Ia mengingatkan hal serupa pernah terjadi dalam pemilihan presiden 2004 dan 2009.
“Namanya juga politik. Kita tentu masih ingat pilpres 2004 dan Pilpres 2009. Petinggi dan kader Partai Golkar saat itu juga tidak bulat mendukung pasangan capres/cawapres yang diusung sendiri oleh Partai Golkar.
Itulah realita politik. Menurutnya, sebagai pengurus sekaligus kader Golkar memang harus patuh dan taat azas atas keputusan yang telah diambil partai untuk mendukung pasangan Prabowo (ketua Dewan Pembina Partai Gerindra) dan Hatta Rajasa (Ketua Umum Partai PAN) sebagai Capres dan Cawapres.
“Tapi, kita juga tidak bisa apa-apa kalau ada kader militan partai Golkar lain, yang mendukung salah satu pasangan capres/cawapres karena ikatan batin sebagai bentuk solidaritas sesama kader partai,” jelasnya.
Ia menjelaskan seperti diketahui JK yang menjadi cawapres Jokowi yang diusung oleh PDIP adalah kader partai Golkar sekaligus mantan ketua umum Partai Golkar. Jadi, itu adalah soal pilihan. Kalau mendukung pasangan di luar garis partai tentu harus siap dengan segala resikonya. Yaitu sanksi partai.
“Namun kita juga berharap Partai bertindak bijaksana dalam menghadapi dinamika dan realita politik yang terjadi tersebut,” ujarnya.
Namun Bambang Soesatyo yakin, kalau cawapres buat Prabowo Subiyanto itu Ketua Umum Partai Golkar, yaitu ARB, dan bukan Ketua Umum Partai Amanat Nasional (PAN), yaitu Hatta Rajasa maka ceritanya akan lain.
“Dukungan seluruh kader Partai hingga akar rumput pasti akan bulat dan all out. Jadi sekali lagi, bagi Partai Golkar adanya perbedaan pendapat itu sudah biasa. Nanti juga usai Pilpres pada Juli mendatang kita akan berangkulan, bercipika-cipiki dan berkumpul kembali di bawah pohon beringin,” jelasnya.
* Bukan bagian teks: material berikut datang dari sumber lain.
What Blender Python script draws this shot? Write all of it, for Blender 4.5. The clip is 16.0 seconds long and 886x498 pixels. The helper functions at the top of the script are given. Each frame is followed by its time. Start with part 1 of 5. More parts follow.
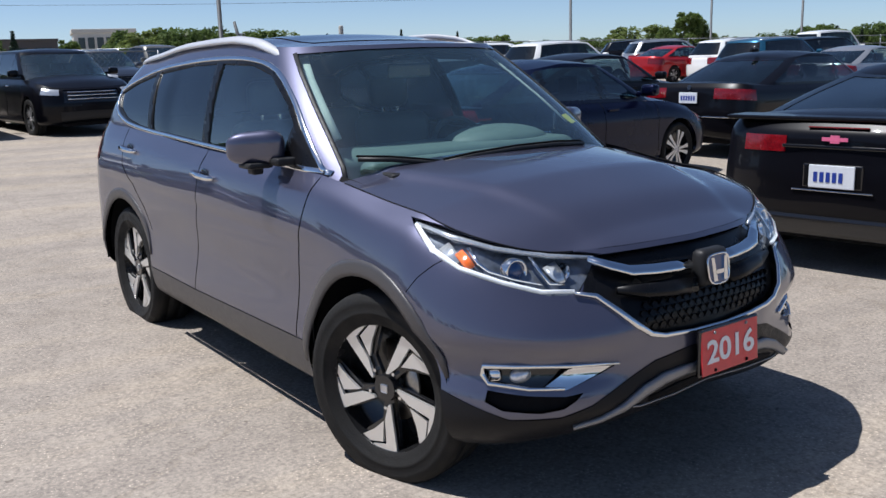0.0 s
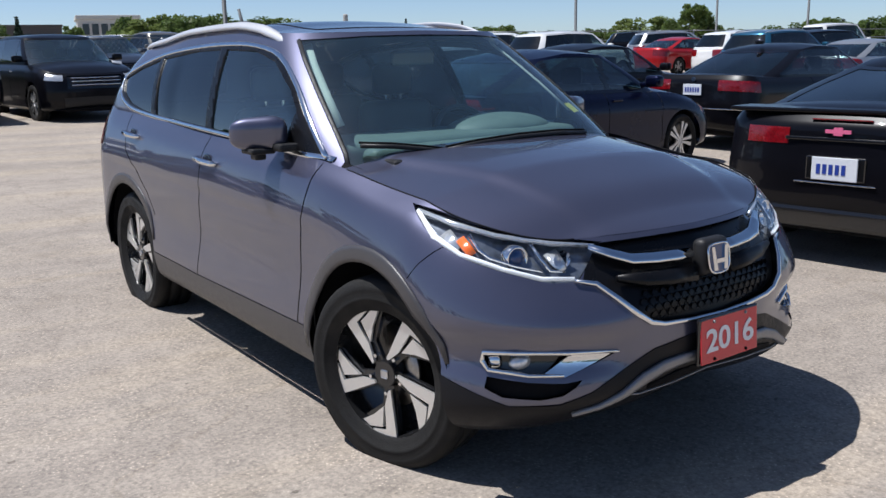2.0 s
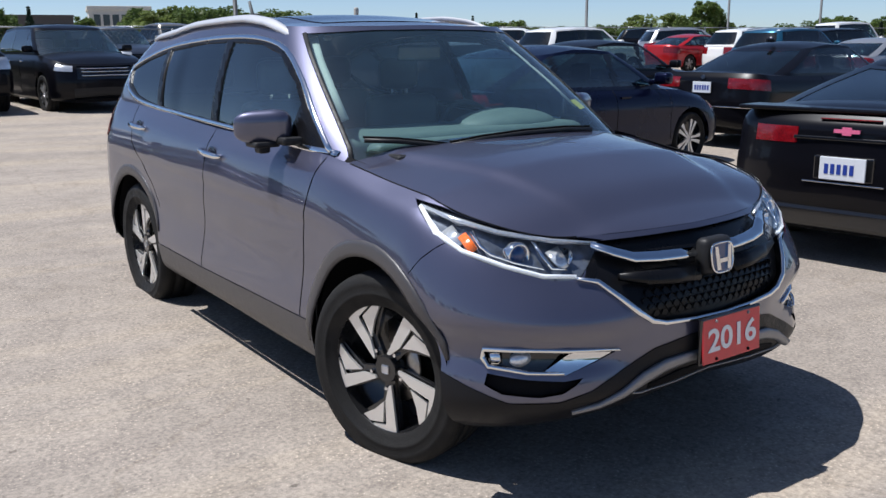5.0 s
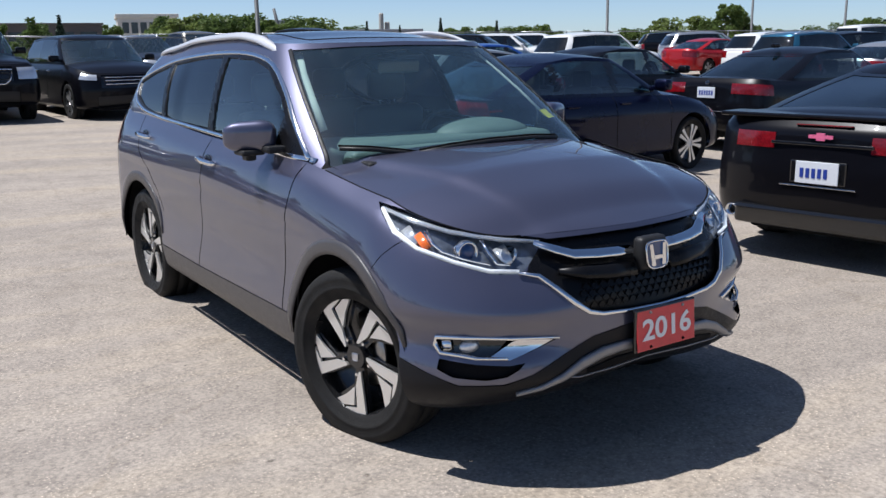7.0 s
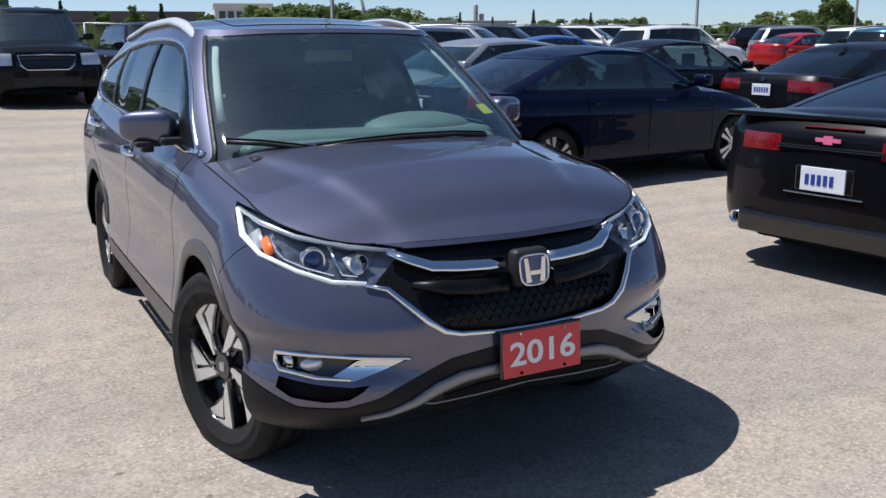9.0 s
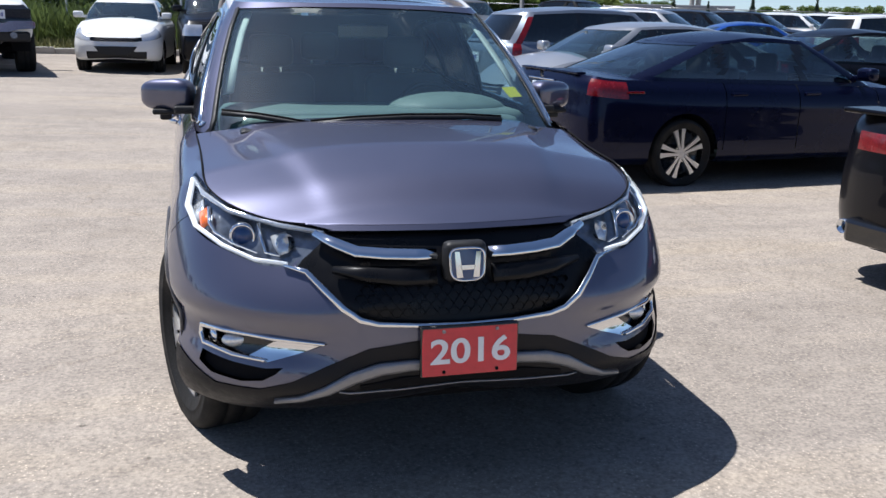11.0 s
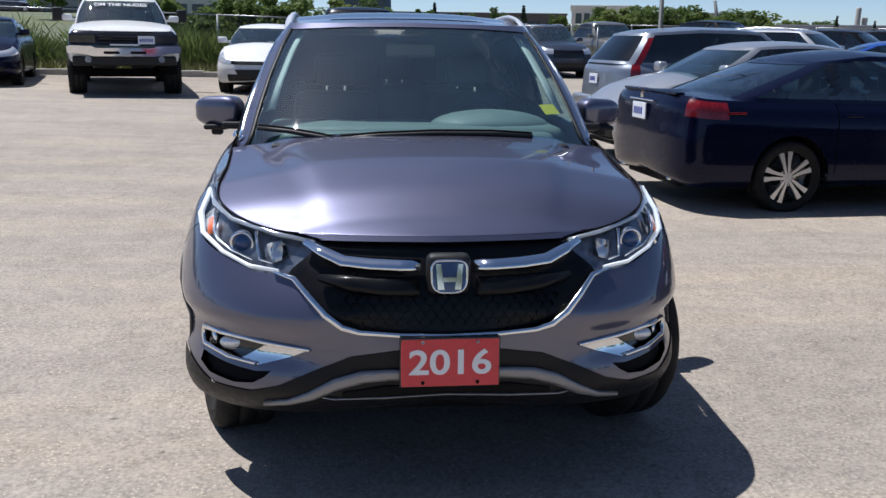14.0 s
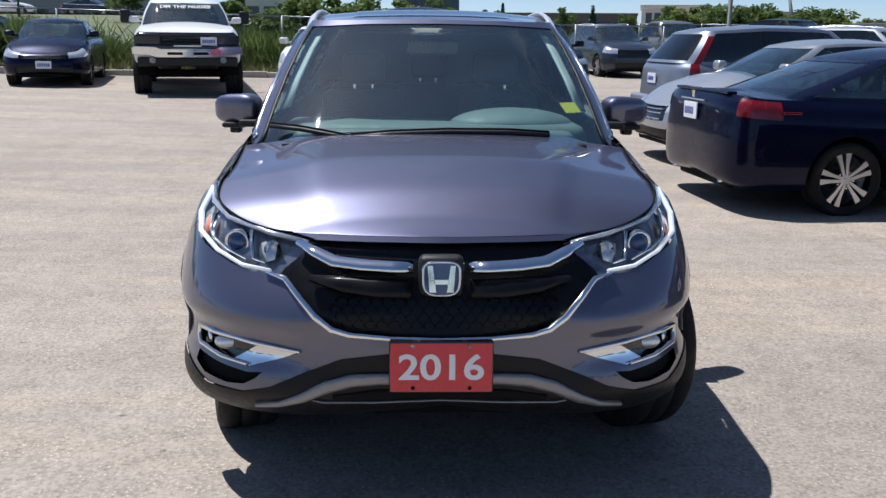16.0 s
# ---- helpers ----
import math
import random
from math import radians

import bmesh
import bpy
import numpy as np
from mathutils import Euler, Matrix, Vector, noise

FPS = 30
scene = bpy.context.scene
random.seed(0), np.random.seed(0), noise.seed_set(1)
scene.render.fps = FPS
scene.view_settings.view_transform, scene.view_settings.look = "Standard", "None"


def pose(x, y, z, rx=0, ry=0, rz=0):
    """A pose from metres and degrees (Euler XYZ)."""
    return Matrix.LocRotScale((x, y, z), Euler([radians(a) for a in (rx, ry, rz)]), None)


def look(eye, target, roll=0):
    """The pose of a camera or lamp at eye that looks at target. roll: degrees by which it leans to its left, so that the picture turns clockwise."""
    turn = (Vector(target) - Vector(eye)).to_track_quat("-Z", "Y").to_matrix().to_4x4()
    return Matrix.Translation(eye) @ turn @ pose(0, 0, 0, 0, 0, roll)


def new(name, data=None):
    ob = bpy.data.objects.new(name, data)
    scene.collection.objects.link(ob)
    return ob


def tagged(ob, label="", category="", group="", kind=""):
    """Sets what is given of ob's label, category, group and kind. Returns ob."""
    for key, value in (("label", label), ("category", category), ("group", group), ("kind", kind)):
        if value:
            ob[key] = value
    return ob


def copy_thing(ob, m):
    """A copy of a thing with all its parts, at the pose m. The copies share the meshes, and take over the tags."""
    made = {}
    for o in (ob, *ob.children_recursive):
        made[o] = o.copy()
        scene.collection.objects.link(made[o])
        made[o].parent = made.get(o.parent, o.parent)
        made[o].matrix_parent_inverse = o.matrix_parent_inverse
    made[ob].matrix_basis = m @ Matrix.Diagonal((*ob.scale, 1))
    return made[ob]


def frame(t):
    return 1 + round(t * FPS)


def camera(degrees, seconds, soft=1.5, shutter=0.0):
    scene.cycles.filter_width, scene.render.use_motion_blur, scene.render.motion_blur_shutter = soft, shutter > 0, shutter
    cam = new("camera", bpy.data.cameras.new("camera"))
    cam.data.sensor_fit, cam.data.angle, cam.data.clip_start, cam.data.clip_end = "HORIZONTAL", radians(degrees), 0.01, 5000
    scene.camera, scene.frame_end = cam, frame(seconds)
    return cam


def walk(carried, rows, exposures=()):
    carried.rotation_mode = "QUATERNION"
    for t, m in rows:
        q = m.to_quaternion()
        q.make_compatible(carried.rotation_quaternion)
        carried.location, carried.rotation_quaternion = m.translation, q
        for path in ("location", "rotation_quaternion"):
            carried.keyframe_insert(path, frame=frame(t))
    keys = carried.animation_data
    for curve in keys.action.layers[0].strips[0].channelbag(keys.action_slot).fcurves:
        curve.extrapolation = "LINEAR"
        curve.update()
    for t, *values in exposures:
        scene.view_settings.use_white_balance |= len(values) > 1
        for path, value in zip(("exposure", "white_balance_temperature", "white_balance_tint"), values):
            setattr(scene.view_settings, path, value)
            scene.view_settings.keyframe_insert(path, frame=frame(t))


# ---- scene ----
cam = camera(52.43, 16.0)
PATH = [
    (0, (-2.491, -1.966, 1.515), (-1.3243, -0.3965, 1.0971), -1.65),
    (0.5, (-2.498, -1.971, 1.510), (-1.3437, -0.3938, 1.0858), -1.59),
    (1, (-2.501, -1.976, 1.508), (-1.3570, -0.3921, 1.0806), -1.53),
    (1.5, (-2.500, -1.979, 1.507), (-1.3517, -0.4002, 1.0726), -1.38),
    (2, (-2.495, -1.978, 1.505), (-1.3358, -0.4084, 1.0660), -1.11),
    (2.5, (-2.501, -1.975, 1.507), (-1.3417, -0.4048, 1.0713), -0.41),
    (3, (-2.501, -1.973, 1.507), (-1.3468, -0.3987, 1.0711), -0.36),
    (3.5, (-2.491, -1.973, 1.504), (-1.3330, -0.4045, 1.0604), -0.77),
    (4, (-2.488, -1.969, 1.505), (-1.3255, -0.4044, 1.0579), -0.72),
    (6.3, (-2.457, -2.145, 1.520), (-1.3417, -0.5475, 1.0673), -0.18),
    (6.5, (-2.466, -2.198, 1.528), (-1.3499, -0.6007, 1.0757), -0.23),
    (7, (-2.461, -2.379, 1.553), (-1.3632, -0.7663, 1.1129), -0.91),
    (7.5, (-2.292, -2.540, 1.549), (-1.2320, -0.8991, 1.1201), -1.46),
    (8, (-2.110, -2.545, 1.537), (-1.0811, -0.8790, 1.1291), -1.55),
    (8.5, (-1.869, -2.491, 1.539), (-0.8709, -0.8079, 1.1242), -0.95),
    (9, (-1.616, -2.528, 1.531), (-0.6911, -0.8142, 1.0757), -0.22),
    (9.2, (-1.508, -2.528, 1.526), (-0.6248, -0.7953, 1.0590), 0.24),
    (11.3, (-0.715, -2.710, 1.520), (-0.2464, -0.8288, 1.0293), 1.39),
    (11.5, (-0.673, -2.681, 1.510), (-0.2369, -0.7900, 1.0256), 1.43),
    (12, (-0.565, -2.642, 1.515), (-0.1989, -0.7320, 1.0470), 1.08),
    (12.5, (-0.441, -2.714, 1.511), (-0.1452, -0.7927, 1.0386), 0.94),
    (13, (-0.355, -2.796, 1.507), (-0.0986, -0.8711, 1.0283), 0.92),
    (13.5, (-0.323, -2.831, 1.504), (-0.0794, -0.9016, 1.0381), 0.75),
    (14, (-0.309, -2.826, 1.507), (-0.0997, -0.8890, 1.0530), 0.79),
    (14.5, (-0.259, -2.742, 1.497), (-0.0868, -0.7998, 1.0525), 0.40),
    (15, (-0.211, -2.682, 1.494), (-0.0731, -0.7361, 1.0518), -0.08),
    (15.5, (-0.134, -2.709, 1.497), (-0.0384, -0.7639, 1.0426), 0.16),
    (16, (-0.078, -2.755, 1.491), (-0.0169, -0.8083, 1.0373), 0.53),
]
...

Berikut surat pengunduran diri Luhut Panjaitan yang dibuat, Rabu (21/5) :
Jakarta, 21 Mei 2014
Kepada Yang Terhormat
Saudara Ir. Akbar Tanjung
Ketua Dewan Pertimbangan Partai Golkar
Di tempat.
Setelah mempertimbangkan secara matang dan mendalam berbagai perkembangan politik yang menimpa partai kita yang kita cintai bersama akhir-akhir ini maka melalui surat ini saya secara resmi mengajukan pengunduran diri saya dari kedudukan sebagai Wakil Ketua Dewan Pertimbangan Partai Golkar terhitung hari ini, tanggal 21 Mei 2014.
Perlu saya sampaikan bahwa pada tanggal 19 Mei 2014 lalu saya telah berbicara langsung dengan Ketua Umum Partai Golkar Saudara Ir. Aburizal Bakrie dan dengan jelas saya sampaikan bahwa saya akan mendukung Capres Jokowi karena menurut hemat saya dialah calon presiden terbaik saat ini. Untuk itu sampaikan pula bahwa meskipun dengan berat hati, kelihatannya kami harus berpisah dalam keberpihakan, namun hendaknya pertemanan kami yang telah terbina lama tetap dapat berlanjut. Atas penyampaian saya tersebut, beliau dapat menerimanya dengan baik.
Sebagai konsekuensi logis atas dasar pilihan terhadap Jokowi, saya sampaikan secara resmi surat pengunduran diri sebagai Wakil Ketua merangkap anggota Dewan Pertimbangan Partai Golkar yang saudara pimpin.
Hal yang ingin saya garisbawahi disini adalah, “perbedaan bukanlah untuk dipertentangkan melainkan untuk dikelola” karena itu adalah corak khas wawasan kebangsaan kita, NKRI.
Saya ucapkan banyak terima kasih atas kerjasama yang erat yang telah kita bina bersama selama beberapa tahun terakhir ini, dan semoga sukses terus menyertai kita semua di tempat dan posisi masing-masing.